Self Tapping Screws - Slotted Countersunk
Self tapping screws, usually referred to as self tappers, are screws for use when fastening to metal or plastic. The main differentiator of self-tappers is that they eliminate the need for pre-drilling a hole as a separate operation.
All that is required to insert a self tapper is a pilot or punched hole to introduce the screw. They then form their own thread as the screw is driven into position. Once inserted, self tapping screws may be removed and re-used.
A slotted head on a fastener is a traditional design that is still commonly used on machine screws but now less popular on woodscrews. The biggest benefit of a slotted drive lies in its simplicity – a slotted screw has a straight slot that has been machined across the whole diameter of the head.
A countersunk head is usually used when no part of the fastener head is required to be protruding above the level of the substrate. Countersunk heads can also be recessed and filled over if a hidden fixing is required. Usually abbreviated to CSK.
We stock two different point options for self tapping screws, these are classified as Type AB and Type B.

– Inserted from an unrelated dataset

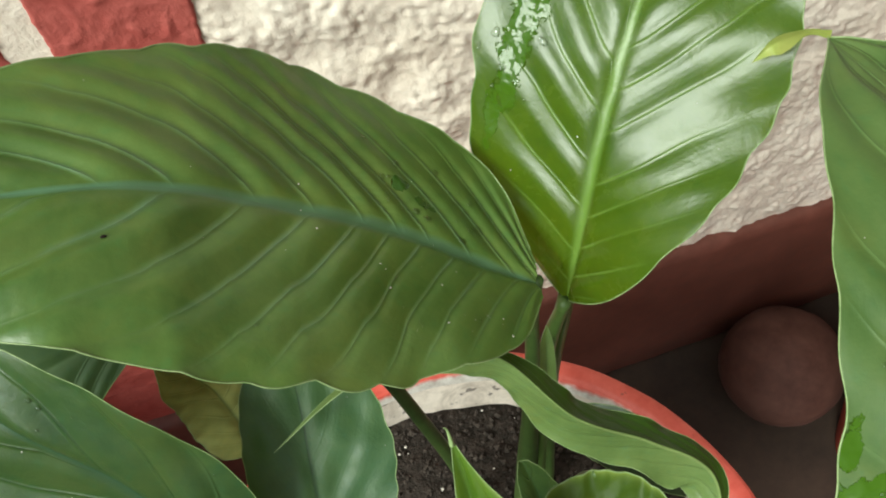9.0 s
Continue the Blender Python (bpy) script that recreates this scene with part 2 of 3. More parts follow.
REDWALL = simple("wall_paint_red", (0.31, 0.058, 0.048), (0.42, 0.104, 0.088), 40, 0.62, 0.9, 0.0018, 6.0)
SKIRT = simple("skirting_paint_maroon", (0.092, 0.030, 0.021), (0.158, 0.056, 0.040), 11, 0.5, 0.5, 0.001, 8.0)
FLOOR = simple("cement_floor_dirty", (0.022, 0.013, 0.009), (0.052, 0.032, 0.022), 9, 0.8, 0.5, 0.002, 12.0)
POTRED = simple("pot_paint_red", (0.54, 0.070, 0.050), (0.68, 0.130, 0.100), 20, 0.42, 0.35, 0.001, 7.0)
POTDARK = simple("pot_paint_dark_red", (0.28, 0.032, 0.018), (0.40, 0.052, 0.030), 20, 0.5, 0.35, 0.001, 7.0)
TERRA = simple("terracotta_dirty", (0.050, 0.015, 0.009), (0.105, 0.045, 0.033), 16, 0.8, 0.4, 0.0015, 5.0)
SOIL = simple("potting_soil", (0.010, 0.008, 0.006), (0.045, 0.034, 0.028), 130, 0.9, 1.0, 0.003, 4.0, 0.2)
CRUMB = simple("soil_crumb", (0.018, 0.013, 0.010), (0.060, 0.045, 0.036), 200, 0.9, 0.8, 0.001)
PERLITE = simple("perlite_pale", (0.45, 0.40, 0.35), (0.72, 0.68, 0.62), 200, 0.9, 0.5, 0.001)


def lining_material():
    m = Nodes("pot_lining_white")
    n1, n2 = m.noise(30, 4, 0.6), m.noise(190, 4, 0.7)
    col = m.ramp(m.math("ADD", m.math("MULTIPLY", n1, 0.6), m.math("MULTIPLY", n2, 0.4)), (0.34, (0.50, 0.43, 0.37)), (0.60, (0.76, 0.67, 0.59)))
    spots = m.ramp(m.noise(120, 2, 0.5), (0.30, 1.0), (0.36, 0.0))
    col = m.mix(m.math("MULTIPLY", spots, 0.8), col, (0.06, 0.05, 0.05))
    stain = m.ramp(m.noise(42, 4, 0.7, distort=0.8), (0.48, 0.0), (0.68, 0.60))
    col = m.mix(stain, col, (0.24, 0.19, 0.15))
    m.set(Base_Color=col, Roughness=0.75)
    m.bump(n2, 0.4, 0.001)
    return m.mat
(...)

Type AB has a sharp point on the end (sometimes called a gimlet point) and is commonly used with brittle materials and thin sheet metals. Type AB is the most common type of self tapper for general use.
Type B self tappers are flat and blunt on the end and are commonly used with light and heavy sheet metals (.050 to .200 thick), plastics, plywood, and other similar materials. They are also safer to use where the presence of a sharp point is not advisable, i.e. where manual labour is used in large scale factory processing.
Our self tapping screws are available in countersunk, pan head, flange head pozidrive options. Hex heads are also available. A selection of screwdriver slotted drive self tappers are also available with countersunk or pan heads.